EXERCISE TASK: Write out all the lines again, precisely as they stand, but without the images.

============

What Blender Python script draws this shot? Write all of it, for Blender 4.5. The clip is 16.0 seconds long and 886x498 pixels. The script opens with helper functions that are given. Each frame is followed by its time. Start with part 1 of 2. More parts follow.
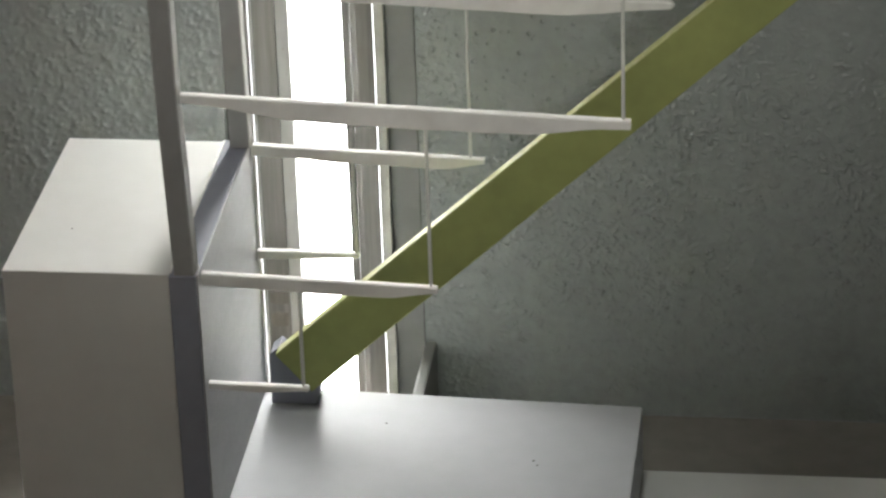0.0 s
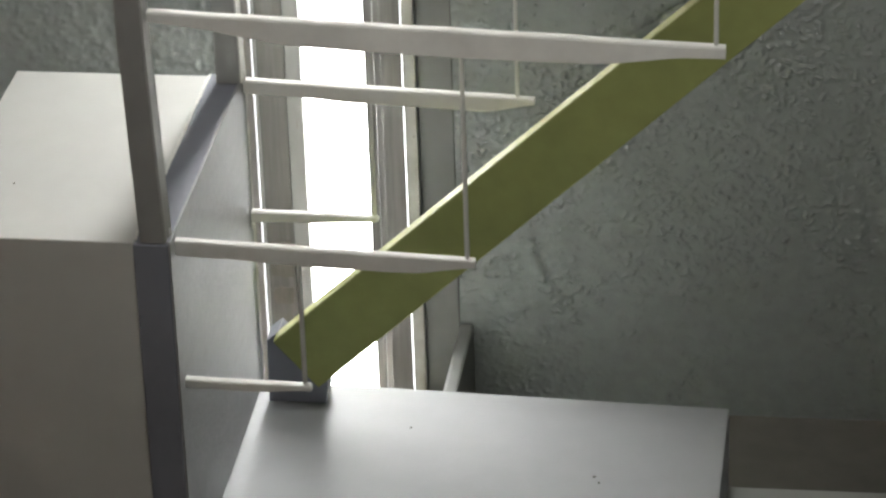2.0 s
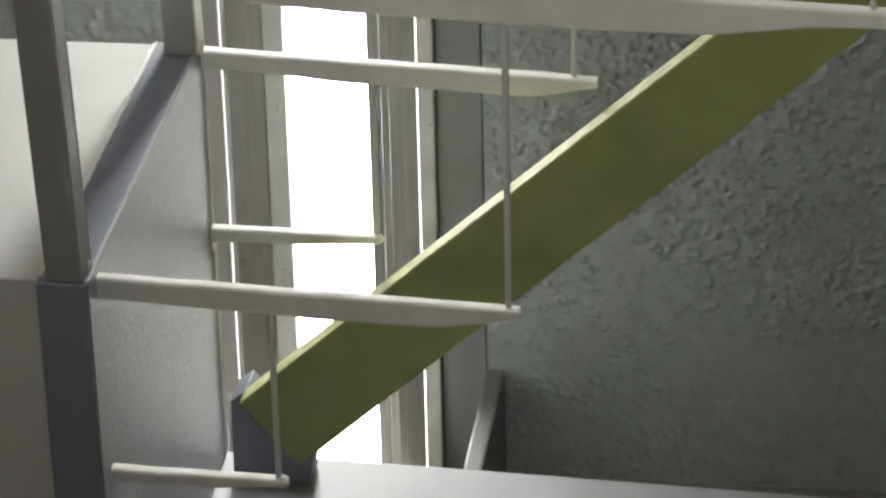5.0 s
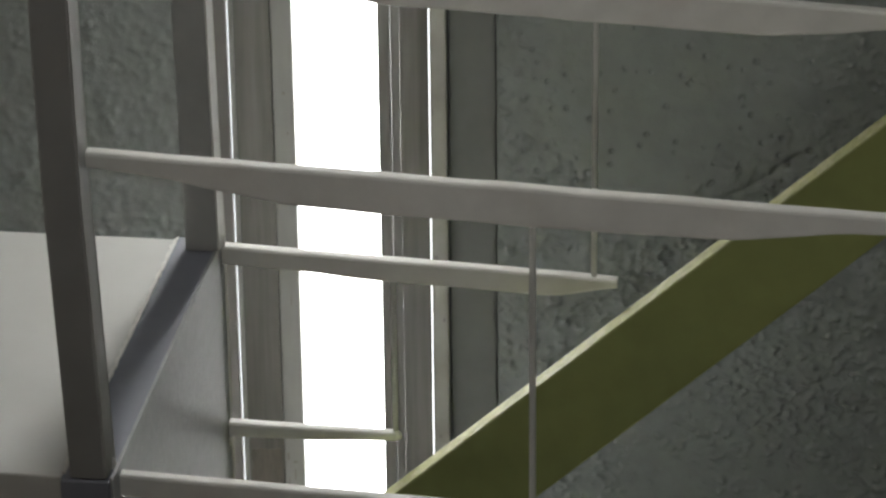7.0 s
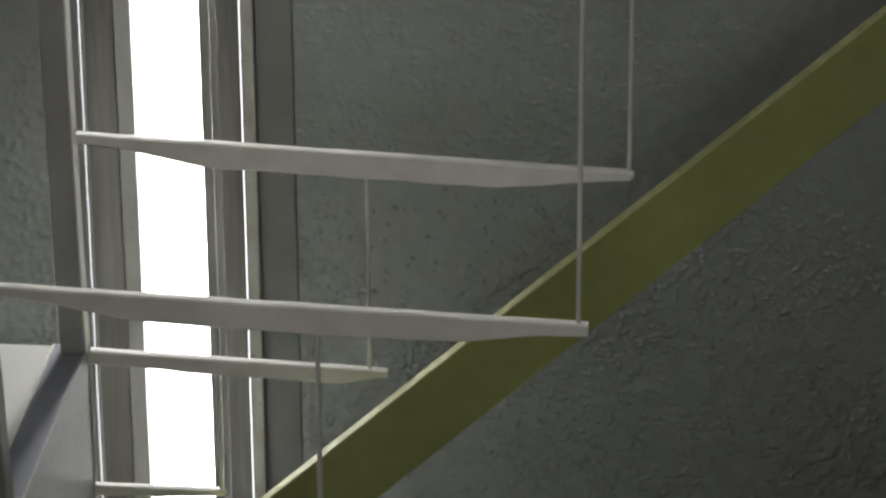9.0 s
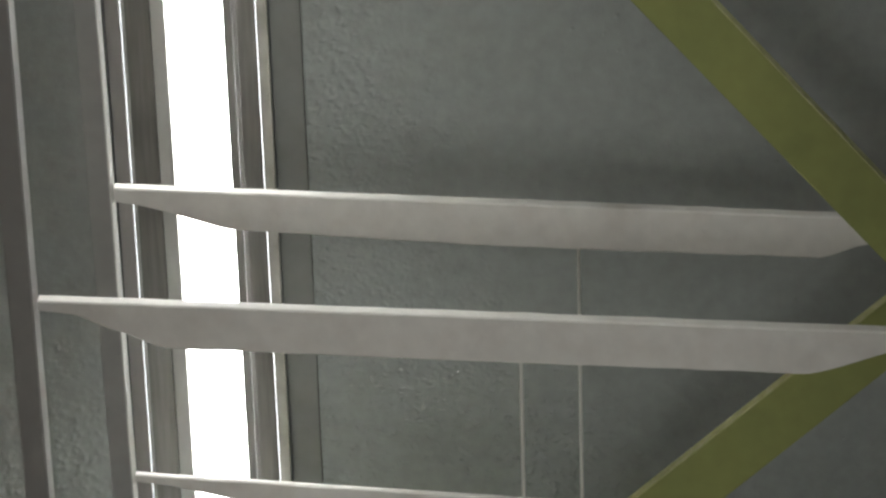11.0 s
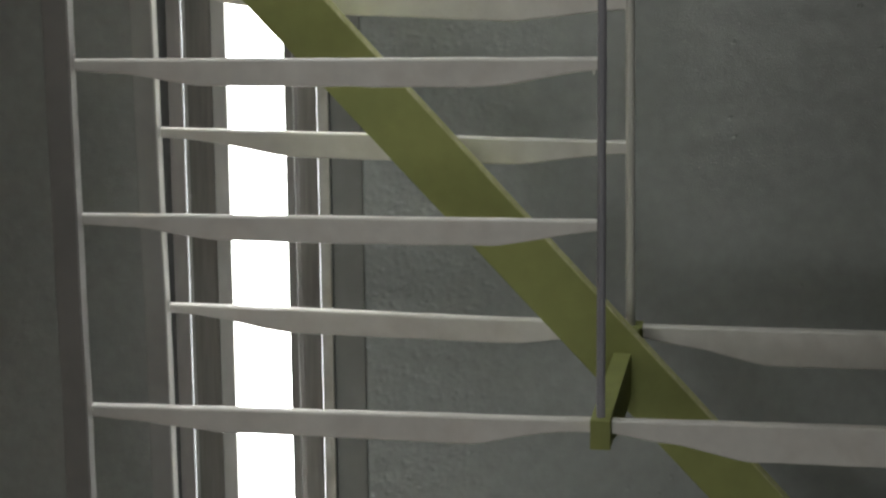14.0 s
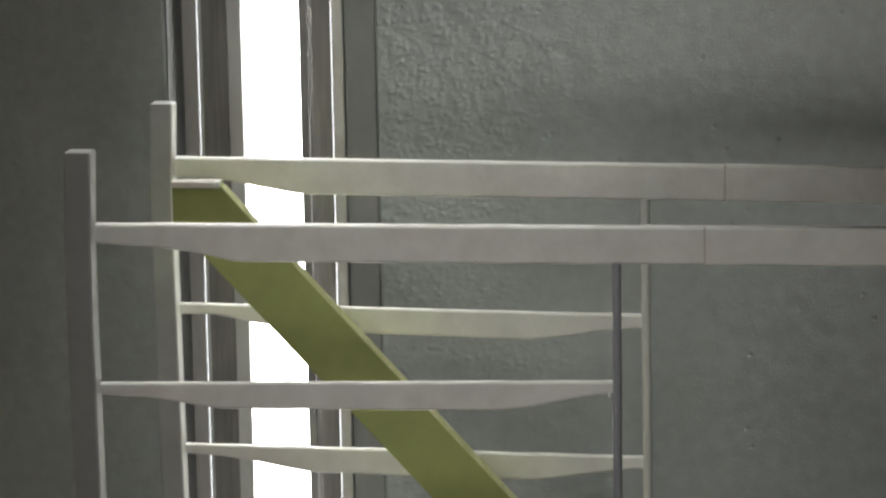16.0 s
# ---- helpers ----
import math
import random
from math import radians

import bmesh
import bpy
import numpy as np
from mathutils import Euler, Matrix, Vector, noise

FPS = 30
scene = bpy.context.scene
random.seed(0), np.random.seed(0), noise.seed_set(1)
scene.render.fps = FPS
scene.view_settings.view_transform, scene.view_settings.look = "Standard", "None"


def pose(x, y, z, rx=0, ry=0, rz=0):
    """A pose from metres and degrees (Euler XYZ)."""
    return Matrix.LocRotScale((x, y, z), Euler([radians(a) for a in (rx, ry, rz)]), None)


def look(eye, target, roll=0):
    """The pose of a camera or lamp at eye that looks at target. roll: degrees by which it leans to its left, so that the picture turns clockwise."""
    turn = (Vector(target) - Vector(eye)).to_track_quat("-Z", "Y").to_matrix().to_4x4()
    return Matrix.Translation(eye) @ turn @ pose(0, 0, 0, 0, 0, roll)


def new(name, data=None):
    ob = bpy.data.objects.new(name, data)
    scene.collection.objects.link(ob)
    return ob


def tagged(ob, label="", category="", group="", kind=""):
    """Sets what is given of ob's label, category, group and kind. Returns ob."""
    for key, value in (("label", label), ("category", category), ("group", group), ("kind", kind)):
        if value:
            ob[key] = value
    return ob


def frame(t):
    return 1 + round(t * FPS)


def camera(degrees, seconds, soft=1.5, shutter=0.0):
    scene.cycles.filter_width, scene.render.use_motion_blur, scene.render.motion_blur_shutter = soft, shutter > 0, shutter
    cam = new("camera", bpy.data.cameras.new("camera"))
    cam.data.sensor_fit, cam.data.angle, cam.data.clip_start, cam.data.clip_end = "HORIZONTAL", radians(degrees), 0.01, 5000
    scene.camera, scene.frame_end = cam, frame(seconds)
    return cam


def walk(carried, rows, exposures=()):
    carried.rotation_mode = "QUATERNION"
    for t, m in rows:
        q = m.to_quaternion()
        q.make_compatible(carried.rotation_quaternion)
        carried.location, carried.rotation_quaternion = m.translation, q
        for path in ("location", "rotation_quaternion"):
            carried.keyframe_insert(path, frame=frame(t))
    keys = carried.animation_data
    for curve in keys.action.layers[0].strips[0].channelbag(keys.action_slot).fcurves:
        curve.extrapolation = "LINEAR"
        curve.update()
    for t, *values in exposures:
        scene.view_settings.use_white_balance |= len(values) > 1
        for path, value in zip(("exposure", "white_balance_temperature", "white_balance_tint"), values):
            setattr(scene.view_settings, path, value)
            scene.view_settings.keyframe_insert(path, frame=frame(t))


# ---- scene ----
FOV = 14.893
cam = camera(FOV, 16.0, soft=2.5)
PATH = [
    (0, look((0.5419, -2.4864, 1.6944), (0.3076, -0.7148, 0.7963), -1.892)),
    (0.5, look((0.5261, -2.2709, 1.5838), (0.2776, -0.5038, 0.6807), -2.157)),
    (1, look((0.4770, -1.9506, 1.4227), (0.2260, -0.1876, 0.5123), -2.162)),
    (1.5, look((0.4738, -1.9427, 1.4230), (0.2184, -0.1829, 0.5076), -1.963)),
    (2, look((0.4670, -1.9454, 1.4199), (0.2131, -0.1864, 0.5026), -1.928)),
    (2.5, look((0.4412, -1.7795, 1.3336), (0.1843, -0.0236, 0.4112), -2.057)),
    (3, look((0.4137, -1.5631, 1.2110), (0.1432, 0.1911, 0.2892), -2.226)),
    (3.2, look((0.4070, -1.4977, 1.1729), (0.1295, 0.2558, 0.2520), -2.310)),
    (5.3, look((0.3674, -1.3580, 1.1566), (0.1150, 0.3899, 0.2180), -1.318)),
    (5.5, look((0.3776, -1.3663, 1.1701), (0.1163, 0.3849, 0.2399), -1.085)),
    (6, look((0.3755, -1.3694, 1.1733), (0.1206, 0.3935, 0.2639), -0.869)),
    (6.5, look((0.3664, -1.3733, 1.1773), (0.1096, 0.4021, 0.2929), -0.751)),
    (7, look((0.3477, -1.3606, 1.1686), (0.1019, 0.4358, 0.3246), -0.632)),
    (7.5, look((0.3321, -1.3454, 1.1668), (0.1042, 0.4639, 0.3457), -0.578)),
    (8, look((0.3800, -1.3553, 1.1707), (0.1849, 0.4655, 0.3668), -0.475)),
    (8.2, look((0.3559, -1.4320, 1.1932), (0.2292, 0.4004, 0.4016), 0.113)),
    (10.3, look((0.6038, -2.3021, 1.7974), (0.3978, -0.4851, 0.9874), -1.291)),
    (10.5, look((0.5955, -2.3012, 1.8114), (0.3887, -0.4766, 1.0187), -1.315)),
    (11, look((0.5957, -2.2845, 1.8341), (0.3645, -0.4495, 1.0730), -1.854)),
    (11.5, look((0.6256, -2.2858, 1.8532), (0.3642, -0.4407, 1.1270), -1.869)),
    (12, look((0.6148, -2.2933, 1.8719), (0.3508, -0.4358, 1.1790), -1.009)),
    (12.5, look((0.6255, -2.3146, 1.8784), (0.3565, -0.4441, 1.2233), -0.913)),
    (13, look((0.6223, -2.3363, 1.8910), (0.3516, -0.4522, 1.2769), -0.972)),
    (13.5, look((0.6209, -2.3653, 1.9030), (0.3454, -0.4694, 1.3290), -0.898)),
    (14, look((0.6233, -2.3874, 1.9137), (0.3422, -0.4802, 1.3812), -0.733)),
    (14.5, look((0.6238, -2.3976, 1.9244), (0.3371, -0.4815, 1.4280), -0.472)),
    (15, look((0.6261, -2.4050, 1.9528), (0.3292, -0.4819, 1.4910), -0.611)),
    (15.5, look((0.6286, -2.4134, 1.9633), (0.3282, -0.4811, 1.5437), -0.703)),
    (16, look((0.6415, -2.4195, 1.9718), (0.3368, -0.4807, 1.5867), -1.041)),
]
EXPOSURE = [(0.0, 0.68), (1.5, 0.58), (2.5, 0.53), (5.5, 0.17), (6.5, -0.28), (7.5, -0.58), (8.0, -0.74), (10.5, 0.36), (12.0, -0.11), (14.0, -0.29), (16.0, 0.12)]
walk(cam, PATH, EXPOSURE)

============

TASK RESPONSE:
What Blender Python script draws this shot? Write all of it, for Blender 4.5. The clip is 16.0 seconds long and 886x498 pixels. The script opens with helper functions that are given. Each frame is followed by its time. Start with part 1 of 2. More parts follow.
0.0 s
2.0 s
5.0 s
7.0 s
9.0 s
11.0 s
14.0 s
16.0 s
# ---- helpers ----
import math
import random
from math import radians

import bmesh
import bpy
import numpy as np
from mathutils import Euler, Matrix, Vector, noise

FPS = 30
scene = bpy.context.scene
random.seed(0), np.random.seed(0), noise.seed_set(1)
scene.render.fps = FPS
scene.view_settings.view_transform, scene.view_settings.look = "Standard", "None"


def pose(x, y, z, rx=0, ry=0, rz=0):
    """A pose from metres and degrees (Euler XYZ)."""
    return Matrix.LocRotScale((x, y, z), Euler([radians(a) for a in (rx, ry, rz)]), None)


def look(eye, target, roll=0):
    """The pose of a camera or lamp at eye that looks at target. roll: degrees by which it leans to its left, so that the picture turns clockwise."""
    turn = (Vector(target) - Vector(eye)).to_track_quat("-Z", "Y").to_matrix().to_4x4()
    return Matrix.Translation(eye) @ turn @ pose(0, 0, 0, 0, 0, roll)


def new(name, data=None):
    ob = bpy.data.objects.new(name, data)
    scene.collection.objects.link(ob)
    return ob


def tagged(ob, label="", category="", group="", kind=""):
    """Sets what is given of ob's label, category, group and kind. Returns ob."""
    for key, value in (("label", label), ("category", category), ("group", group), ("kind", kind)):
        if value:
            ob[key] = value
    return ob


def frame(t):
    return 1 + round(t * FPS)


def camera(degrees, seconds, soft=1.5, shutter=0.0):
    scene.cycles.filter_width, scene.render.use_motion_blur, scene.render.motion_blur_shutter = soft, shutter > 0, shutter
    cam = new("camera", bpy.data.cameras.new("camera"))
    cam.data.sensor_fit, cam.data.angle, cam.data.clip_start, cam.data.clip_end = "HORIZONTAL", radians(degrees), 0.01, 5000
    scene.camera, scene.frame_end = cam, frame(seconds)
    return cam


def walk(carried, rows, exposures=()):
    carried.rotation_mode = "QUATERNION"
    for t, m in rows:
        q = m.to_quaternion()
        q.make_compatible(carried.rotation_quaternion)
        carried.location, carried.rotation_quaternion = m.translation, q
        for path in ("location", "rotation_quaternion"):
            carried.keyframe_insert(path, frame=frame(t))
    keys = carried.animation_data
    for curve in keys.action.layers[0].strips[0].channelbag(keys.action_slot).fcurves:
        curve.extrapolation = "LINEAR"
        curve.update()
    for t, *values in exposures:
        scene.view_settings.use_white_balance |= len(values) > 1
        for path, value in zip(("exposure", "white_balance_temperature", "white_balance_tint"), values):
            setattr(scene.view_settings, path, value)
            scene.view_settings.keyframe_insert(path, frame=frame(t))


# ---- scene ----
FOV = 14.893
cam = camera(FOV, 16.0, soft=2.5)
PATH = [
    (0, look((0.5419, -2.4864, 1.6944), (0.3076, -0.7148, 0.7963), -1.892)),
    (0.5, look((0.5261, -2.2709, 1.5838), (0.2776, -0.5038, 0.6807), -2.157)),
    (1, look((0.4770, -1.9506, 1.4227), (0.2260, -0.1876, 0.5123), -2.162)),
    (1.5, look((0.4738, -1.9427, 1.4230), (0.2184, -0.1829, 0.5076), -1.963)),
    (2, look((0.4670, -1.9454, 1.4199), (0.2131, -0.1864, 0.5026), -1.928)),
    (2.5, look((0.4412, -1.7795, 1.3336), (0.1843, -0.0236, 0.4112), -2.057)),
    (3, look((0.4137, -1.5631, 1.2110), (0.1432, 0.1911, 0.2892), -2.226)),
    (3.2, look((0.4070, -1.4977, 1.1729), (0.1295, 0.2558, 0.2520), -2.310)),
    (5.3, look((0.3674, -1.3580, 1.1566), (0.1150, 0.3899, 0.2180), -1.318)),
    (5.5, look((0.3776, -1.3663, 1.1701), (0.1163, 0.3849, 0.2399), -1.085)),
    (6, look((0.3755, -1.3694, 1.1733), (0.1206, 0.3935, 0.2639), -0.869)),
    (6.5, look((0.3664, -1.3733, 1.1773), (0.1096, 0.4021, 0.2929), -0.751)),
    (7, look((0.3477, -1.3606, 1.1686), (0.1019, 0.4358, 0.3246), -0.632)),
    (7.5, look((0.3321, -1.3454, 1.1668), (0.1042, 0.4639, 0.3457), -0.578)),
    (8, look((0.3800, -1.3553, 1.1707), (0.1849, 0.4655, 0.3668), -0.475)),
    (8.2, look((0.3559, -1.4320, 1.1932), (0.2292, 0.4004, 0.4016), 0.113)),
    (10.3, look((0.6038, -2.3021, 1.7974), (0.3978, -0.4851, 0.9874), -1.291)),
    (10.5, look((0.5955, -2.3012, 1.8114), (0.3887, -0.4766, 1.0187), -1.315)),
    (11, look((0.5957, -2.2845, 1.8341), (0.3645, -0.4495, 1.0730), -1.854)),
    (11.5, look((0.6256, -2.2858, 1.8532), (0.3642, -0.4407, 1.1270), -1.869)),
    (12, look((0.6148, -2.2933, 1.8719), (0.3508, -0.4358, 1.1790), -1.009)),
    (12.5, look((0.6255, -2.3146, 1.8784), (0.3565, -0.4441, 1.2233), -0.913)),
    (13, look((0.6223, -2.3363, 1.8910), (0.3516, -0.4522, 1.2769), -0.972)),
    (13.5, look((0.6209, -2.3653, 1.9030), (0.3454, -0.4694, 1.3290), -0.898)),
    (14, look((0.6233, -2.3874, 1.9137), (0.3422, -0.4802, 1.3812), -0.733)),
    (14.5, look((0.6238, -2.3976, 1.9244), (0.3371, -0.4815, 1.4280), -0.472)),
    (15, look((0.6261, -2.4050, 1.9528), (0.3292, -0.4819, 1.4910), -0.611)),
    (15.5, look((0.6286, -2.4134, 1.9633), (0.3282, -0.4811, 1.5437), -0.703)),
    (16, look((0.6415, -2.4195, 1.9718), (0.3368, -0.4807, 1.5867), -1.041)),
]
EXPOSURE = [(0.0, 0.68), (1.5, 0.58), (2.5, 0.53), (5.5, 0.17), (6.5, -0.28), (7.5, -0.58), (8.0, -0.74), (10.5, 0.36), (12.0, -0.11), (14.0, -0.29), (16.0, 0.12)]
walk(cam, PATH, EXPOSURE)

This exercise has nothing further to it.